**Work to do:** Transcribe the material word for word, but without the images.

**Material provided:**
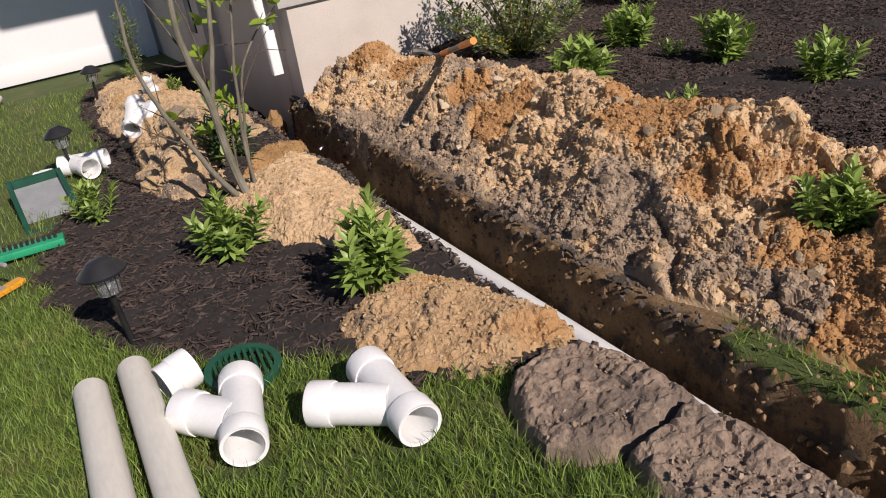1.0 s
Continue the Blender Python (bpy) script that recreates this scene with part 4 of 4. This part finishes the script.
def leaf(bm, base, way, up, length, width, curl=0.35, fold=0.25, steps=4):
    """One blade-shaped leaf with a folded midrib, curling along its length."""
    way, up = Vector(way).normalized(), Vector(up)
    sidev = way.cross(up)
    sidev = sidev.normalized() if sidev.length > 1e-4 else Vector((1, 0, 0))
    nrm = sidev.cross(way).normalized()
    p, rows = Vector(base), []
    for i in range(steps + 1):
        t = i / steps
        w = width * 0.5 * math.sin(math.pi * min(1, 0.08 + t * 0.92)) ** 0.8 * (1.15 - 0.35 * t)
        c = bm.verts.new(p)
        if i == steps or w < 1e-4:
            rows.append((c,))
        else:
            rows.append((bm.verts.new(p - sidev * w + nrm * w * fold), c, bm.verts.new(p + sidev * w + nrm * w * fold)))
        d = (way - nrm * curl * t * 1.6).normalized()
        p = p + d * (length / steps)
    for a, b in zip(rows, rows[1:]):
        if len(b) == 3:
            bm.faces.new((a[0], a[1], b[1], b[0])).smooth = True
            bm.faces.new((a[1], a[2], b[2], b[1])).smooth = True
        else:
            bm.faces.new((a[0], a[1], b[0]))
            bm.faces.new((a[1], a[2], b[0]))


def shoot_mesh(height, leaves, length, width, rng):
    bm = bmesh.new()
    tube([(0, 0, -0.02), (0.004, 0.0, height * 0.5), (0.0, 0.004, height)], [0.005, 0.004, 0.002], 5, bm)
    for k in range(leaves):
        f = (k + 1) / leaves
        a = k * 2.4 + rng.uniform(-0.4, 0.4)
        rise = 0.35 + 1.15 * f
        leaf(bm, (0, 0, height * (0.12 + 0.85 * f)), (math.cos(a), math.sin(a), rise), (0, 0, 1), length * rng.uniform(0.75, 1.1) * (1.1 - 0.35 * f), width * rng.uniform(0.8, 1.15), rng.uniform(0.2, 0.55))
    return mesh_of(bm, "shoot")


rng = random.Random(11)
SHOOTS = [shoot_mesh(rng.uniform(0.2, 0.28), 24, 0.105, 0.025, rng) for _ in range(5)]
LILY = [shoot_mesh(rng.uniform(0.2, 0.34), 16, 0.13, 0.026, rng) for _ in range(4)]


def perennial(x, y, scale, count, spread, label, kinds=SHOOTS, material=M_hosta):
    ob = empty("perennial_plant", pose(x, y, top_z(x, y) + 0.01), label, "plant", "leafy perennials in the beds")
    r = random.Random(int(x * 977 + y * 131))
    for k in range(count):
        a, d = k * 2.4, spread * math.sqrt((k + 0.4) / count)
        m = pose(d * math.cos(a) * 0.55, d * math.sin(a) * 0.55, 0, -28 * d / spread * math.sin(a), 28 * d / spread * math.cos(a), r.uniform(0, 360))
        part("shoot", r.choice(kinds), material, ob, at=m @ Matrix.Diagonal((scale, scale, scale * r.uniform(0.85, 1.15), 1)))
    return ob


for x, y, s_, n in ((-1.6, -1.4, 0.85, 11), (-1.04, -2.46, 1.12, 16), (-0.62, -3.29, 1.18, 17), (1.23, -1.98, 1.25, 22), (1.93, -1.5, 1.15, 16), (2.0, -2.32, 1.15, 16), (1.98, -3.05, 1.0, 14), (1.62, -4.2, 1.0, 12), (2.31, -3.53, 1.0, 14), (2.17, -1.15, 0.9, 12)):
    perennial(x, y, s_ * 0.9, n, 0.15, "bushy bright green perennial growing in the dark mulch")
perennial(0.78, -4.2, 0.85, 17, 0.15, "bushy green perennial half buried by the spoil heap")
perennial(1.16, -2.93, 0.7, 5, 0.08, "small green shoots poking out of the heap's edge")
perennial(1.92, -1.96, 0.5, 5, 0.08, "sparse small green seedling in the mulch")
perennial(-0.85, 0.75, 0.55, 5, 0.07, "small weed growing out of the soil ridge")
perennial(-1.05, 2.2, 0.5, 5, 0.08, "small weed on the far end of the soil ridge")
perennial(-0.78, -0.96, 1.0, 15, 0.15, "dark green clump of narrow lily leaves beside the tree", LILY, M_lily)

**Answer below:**
1.0 s
Continue the Blender Python (bpy) script that recreates this scene with part 4 of 4. This part finishes the script.
def leaf(bm, base, way, up, length, width, curl=0.35, fold=0.25, steps=4):
    """One blade-shaped leaf with a folded midrib, curling along its length."""
    way, up = Vector(way).normalized(), Vector(up)
    sidev = way.cross(up)
    sidev = sidev.normalized() if sidev.length > 1e-4 else Vector((1, 0, 0))
    nrm = sidev.cross(way).normalized()
    p, rows = Vector(base), []
    for i in range(steps + 1):
        t = i / steps
        w = width * 0.5 * math.sin(math.pi * min(1, 0.08 + t * 0.92)) ** 0.8 * (1.15 - 0.35 * t)
        c = bm.verts.new(p)
        if i == steps or w < 1e-4:
            rows.append((c,))
        else:
            rows.append((bm.verts.new(p - sidev * w + nrm * w * fold), c, bm.verts.new(p + sidev * w + nrm * w * fold)))
        d = (way - nrm * curl * t * 1.6).normalized()
        p = p + d * (length / steps)
    for a, b in zip(rows, rows[1:]):
        if len(b) == 3:
            bm.faces.new((a[0], a[1], b[1], b[0])).smooth = True
            bm.faces.new((a[1], a[2], b[2], b[1])).smooth = True
        else:
            bm.faces.new((a[0], a[1], b[0]))
            bm.faces.new((a[1], a[2], b[0]))


def shoot_mesh(height, leaves, length, width, rng):
    bm = bmesh.new()
    tube([(0, 0, -0.02), (0.004, 0.0, height * 0.5), (0.0, 0.004, height)], [0.005, 0.004, 0.002], 5, bm)
    for k in range(leaves):
        f = (k + 1) / leaves
        a = k * 2.4 + rng.uniform(-0.4, 0.4)
        rise = 0.35 + 1.15 * f
        leaf(bm, (0, 0, height * (0.12 + 0.85 * f)), (math.cos(a), math.sin(a), rise), (0, 0, 1), length * rng.uniform(0.75, 1.1) * (1.1 - 0.35 * f), width * rng.uniform(0.8, 1.15), rng.uniform(0.2, 0.55))
    return mesh_of(bm, "shoot")


rng = random.Random(11)
SHOOTS = [shoot_mesh(rng.uniform(0.2, 0.28), 24, 0.105, 0.025, rng) for _ in range(5)]
LILY = [shoot_mesh(rng.uniform(0.2, 0.34), 16, 0.13, 0.026, rng) for _ in range(4)]


def perennial(x, y, scale, count, spread, label, kinds=SHOOTS, material=M_hosta):
    ob = empty("perennial_plant", pose(x, y, top_z(x, y) + 0.01), label, "plant", "leafy perennials in the beds")
    r = random.Random(int(x * 977 + y * 131))
    for k in range(count):
        a, d = k * 2.4, spread * math.sqrt((k + 0.4) / count)
        m = pose(d * math.cos(a) * 0.55, d * math.sin(a) * 0.55, 0, -28 * d / spread * math.sin(a), 28 * d / spread * math.cos(a), r.uniform(0, 360))
        part("shoot", r.choice(kinds), material, ob, at=m @ Matrix.Diagonal((scale, scale, scale * r.uniform(0.85, 1.15), 1)))
    return ob


for x, y, s_, n in ((-1.6, -1.4, 0.85, 11), (-1.04, -2.46, 1.12, 16), (-0.62, -3.29, 1.18, 17), (1.23, -1.98, 1.25, 22), (1.93, -1.5, 1.15, 16), (2.0, -2.32, 1.15, 16), (1.98, -3.05, 1.0, 14), (1.62, -4.2, 1.0, 12), (2.31, -3.53, 1.0, 14), (2.17, -1.15, 0.9, 12)):
    perennial(x, y, s_ * 0.9, n, 0.15, "bushy bright green perennial growing in the dark mulch")
perennial(0.78, -4.2, 0.85, 17, 0.15, "bushy green perennial half buried by the spoil heap")
perennial(1.16, -2.93, 0.7, 5, 0.08, "small green shoots poking out of the heap's edge")
perennial(1.92, -1.96, 0.5, 5, 0.08, "sparse small green seedling in the mulch")
perennial(-0.85, 0.75, 0.55, 5, 0.07, "small weed growing out of the soil ridge")
perennial(-1.05, 2.2, 0.5, 5, 0.08, "small weed on the far end of the soil ridge")
perennial(-0.78, -0.96, 1.0, 15, 0.15, "dark green clump of narrow lily leaves beside the tree", LILY, M_lily)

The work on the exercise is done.